Tim Ward, manager of housing solutions at the City of Calgary, said ensuring the preservation of affordable housing is a priority for the city. However, he told The Tyee in an interview, there is no commitment to replacing the units lost when a property is no longer viable, or to ensuring new units are created in the same neighbourhood where they have been lost. Instead, decisions are made in a case-by-case basis.
“It’s just a case of always monitoring the data and evaluating and weighing up the options,” Ward said. “So that you look at a situation on a specific property and then that guides a decision whether you renovate, redevelop or something like that… it’s about a constant process of understanding what we need to do on a building-by-building basis.”
The effects of gentrification in Bridgeland-Riverside will ultimately depend on what the city chooses to do.
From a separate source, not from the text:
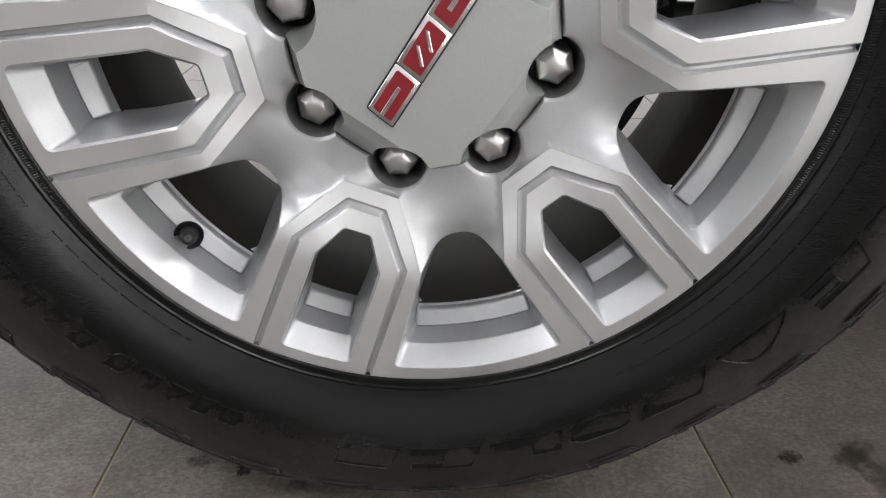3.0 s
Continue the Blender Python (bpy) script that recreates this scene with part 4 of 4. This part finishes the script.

“If they do intend to redevelop [Bridgeland Place] and bring back 200 units of moderately affordable housing, there’s no net loss,” Pomeroy said. “[But] if they take the proceeds somewhere else, you do have a gentrification issue in that neighbourhood.”
Having lived in Bridgeland-Riverside for close to three decades, Lewis is happy to be leaving because she no longer feels welcome in the neighbourhood.
“When I moved here it was a very nice place to live,” she said, noting that as new people moved to the area in recent years, negative perceptions towards the tenants of Bridgeland Place increased.
“I’m sure lots of people in the community think that there’s just a bunch of bums living here.”
As the city’s efforts to bring life back to Bridgeland have come to fruition, the affordable cafés, bakeries and shops Lewis used to frequent have been replaced by a new wave of businesses that cater to a more affluent demographic.
“You could go to the bakery and get a decent loaf of bread for cheap,” Lewis said. “Now the 7-Eleven is the cheapest place around here.”